───── Data shown ─────
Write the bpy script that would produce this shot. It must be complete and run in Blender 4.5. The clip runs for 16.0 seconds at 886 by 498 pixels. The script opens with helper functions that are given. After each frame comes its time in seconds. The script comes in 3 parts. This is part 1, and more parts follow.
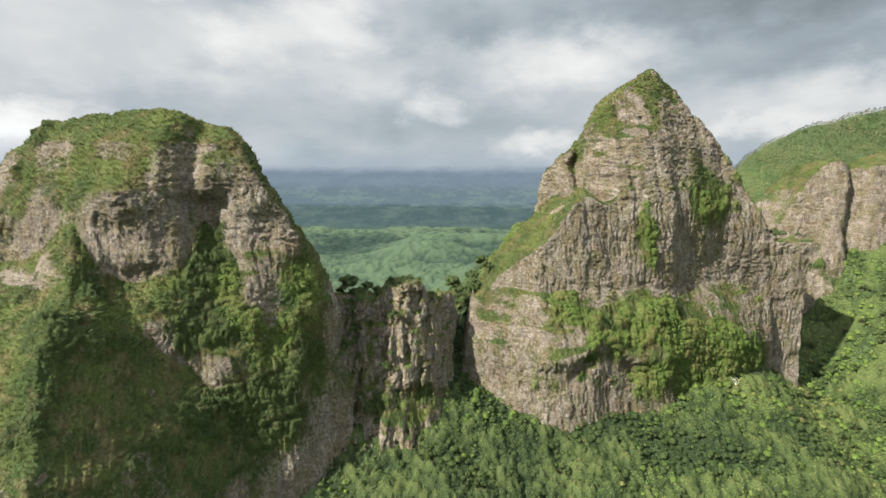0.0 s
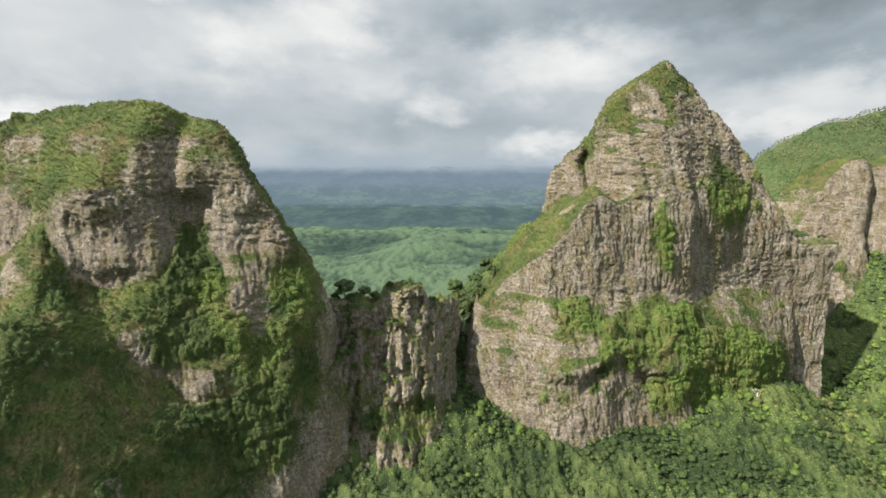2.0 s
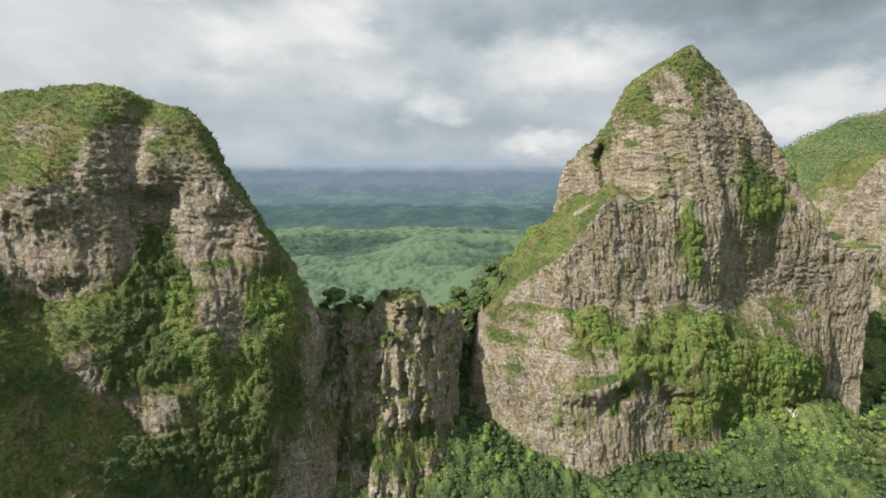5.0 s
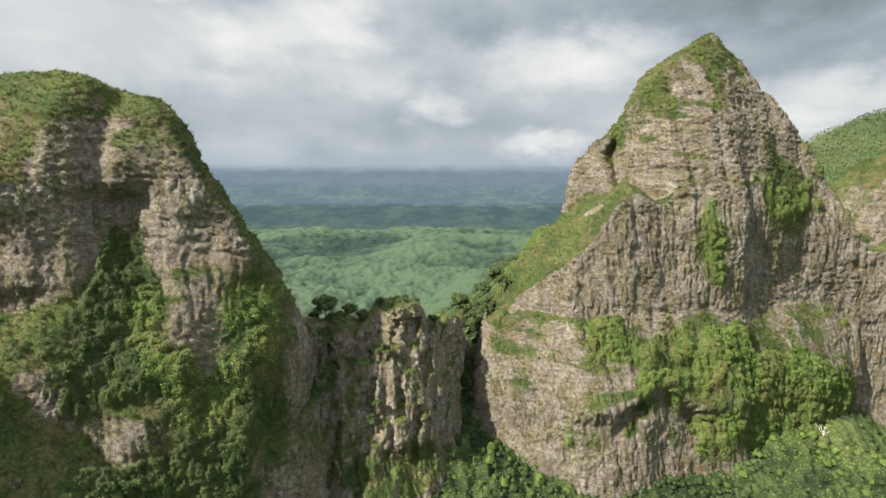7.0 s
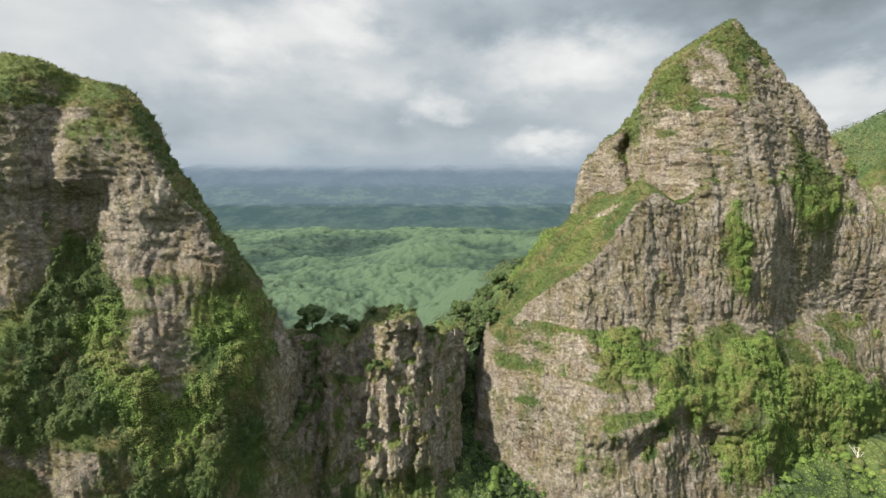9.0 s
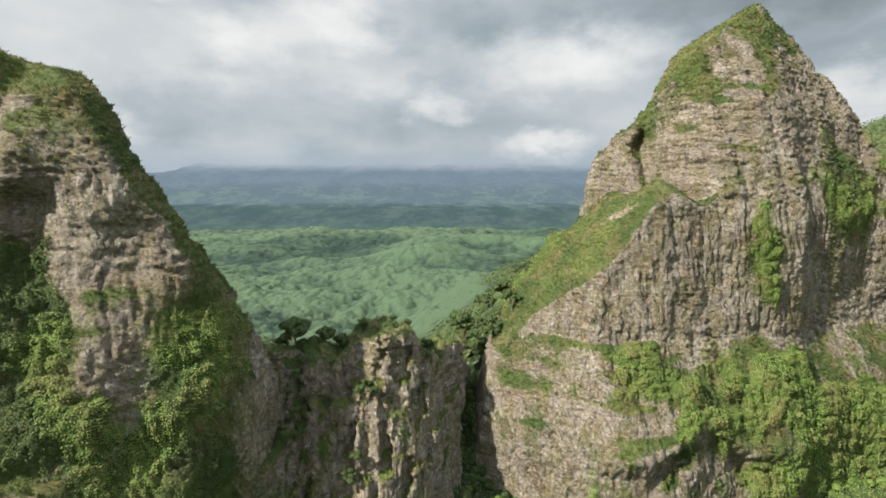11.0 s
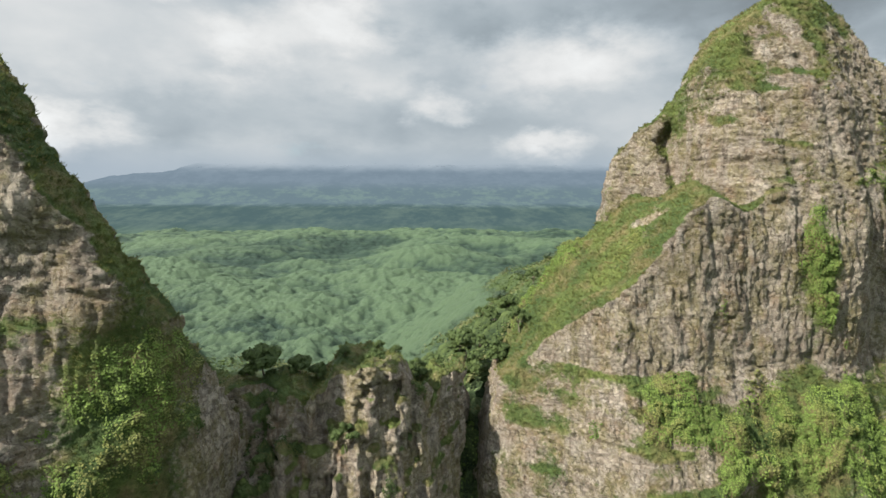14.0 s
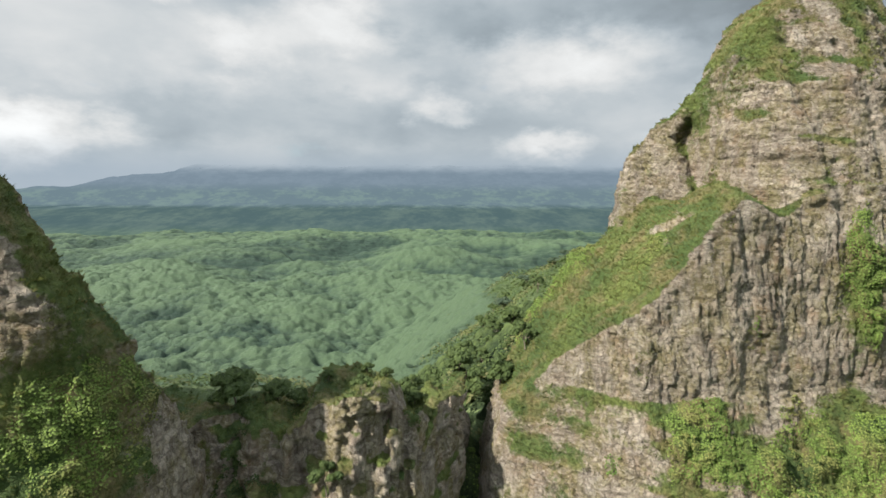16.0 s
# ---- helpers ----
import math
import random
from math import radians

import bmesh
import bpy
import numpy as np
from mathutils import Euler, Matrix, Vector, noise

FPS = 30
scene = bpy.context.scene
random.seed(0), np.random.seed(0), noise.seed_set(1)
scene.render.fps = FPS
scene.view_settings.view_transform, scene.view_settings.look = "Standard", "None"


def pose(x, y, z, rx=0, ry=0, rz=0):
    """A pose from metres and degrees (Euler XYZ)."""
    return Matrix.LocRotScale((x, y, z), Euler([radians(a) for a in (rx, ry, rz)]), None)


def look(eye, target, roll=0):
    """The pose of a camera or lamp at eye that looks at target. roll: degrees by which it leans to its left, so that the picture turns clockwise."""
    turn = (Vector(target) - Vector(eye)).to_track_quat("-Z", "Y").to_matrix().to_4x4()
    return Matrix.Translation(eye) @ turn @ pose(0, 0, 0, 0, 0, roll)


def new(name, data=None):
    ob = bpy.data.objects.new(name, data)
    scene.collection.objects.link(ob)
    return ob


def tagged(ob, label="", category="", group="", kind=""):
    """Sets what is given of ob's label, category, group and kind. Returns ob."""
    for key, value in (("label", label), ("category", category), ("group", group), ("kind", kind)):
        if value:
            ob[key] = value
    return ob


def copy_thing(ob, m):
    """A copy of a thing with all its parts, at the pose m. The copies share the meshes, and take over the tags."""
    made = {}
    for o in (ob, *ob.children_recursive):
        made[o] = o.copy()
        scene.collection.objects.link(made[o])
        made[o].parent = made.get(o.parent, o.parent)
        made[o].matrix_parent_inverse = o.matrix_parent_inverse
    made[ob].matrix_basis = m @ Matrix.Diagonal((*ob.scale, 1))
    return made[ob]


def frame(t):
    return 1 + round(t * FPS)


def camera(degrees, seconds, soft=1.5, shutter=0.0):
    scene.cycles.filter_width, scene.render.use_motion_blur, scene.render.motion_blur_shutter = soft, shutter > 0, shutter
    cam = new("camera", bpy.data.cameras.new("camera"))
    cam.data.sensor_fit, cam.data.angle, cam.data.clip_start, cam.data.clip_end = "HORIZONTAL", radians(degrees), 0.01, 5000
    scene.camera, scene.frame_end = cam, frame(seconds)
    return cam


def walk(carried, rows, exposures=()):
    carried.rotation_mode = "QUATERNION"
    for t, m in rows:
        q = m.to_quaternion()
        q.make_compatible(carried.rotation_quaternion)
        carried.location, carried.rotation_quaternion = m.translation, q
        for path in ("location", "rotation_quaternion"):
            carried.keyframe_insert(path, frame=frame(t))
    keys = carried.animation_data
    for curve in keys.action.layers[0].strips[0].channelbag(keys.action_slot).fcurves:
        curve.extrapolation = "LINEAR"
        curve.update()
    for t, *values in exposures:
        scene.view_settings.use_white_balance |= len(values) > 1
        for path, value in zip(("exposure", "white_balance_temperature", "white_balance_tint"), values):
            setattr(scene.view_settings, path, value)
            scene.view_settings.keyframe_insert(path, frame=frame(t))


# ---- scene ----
─────
**Task objective:** Print, exactly as written, the lines above from the first one to the one containing "scene.render.fps = FPS". Leave out pictures.

**Solved exercise:**
Write the bpy script that would produce this shot. It must be complete and run in Blender 4.5. The clip runs for 16.0 seconds at 886 by 498 pixels. The script opens with helper functions that are given. After each frame comes its time in seconds. The script comes in 3 parts. This is part 1, and more parts follow.
0.0 s
2.0 s
5.0 s
7.0 s
9.0 s
11.0 s
14.0 s
16.0 s
# ---- helpers ----
import math
import random
from math import radians

import bmesh
import bpy
import numpy as np
from mathutils import Euler, Matrix, Vector, noise

FPS = 30
scene = bpy.context.scene
random.seed(0), np.random.seed(0), noise.seed_set(1)
scene.render.fps = FPS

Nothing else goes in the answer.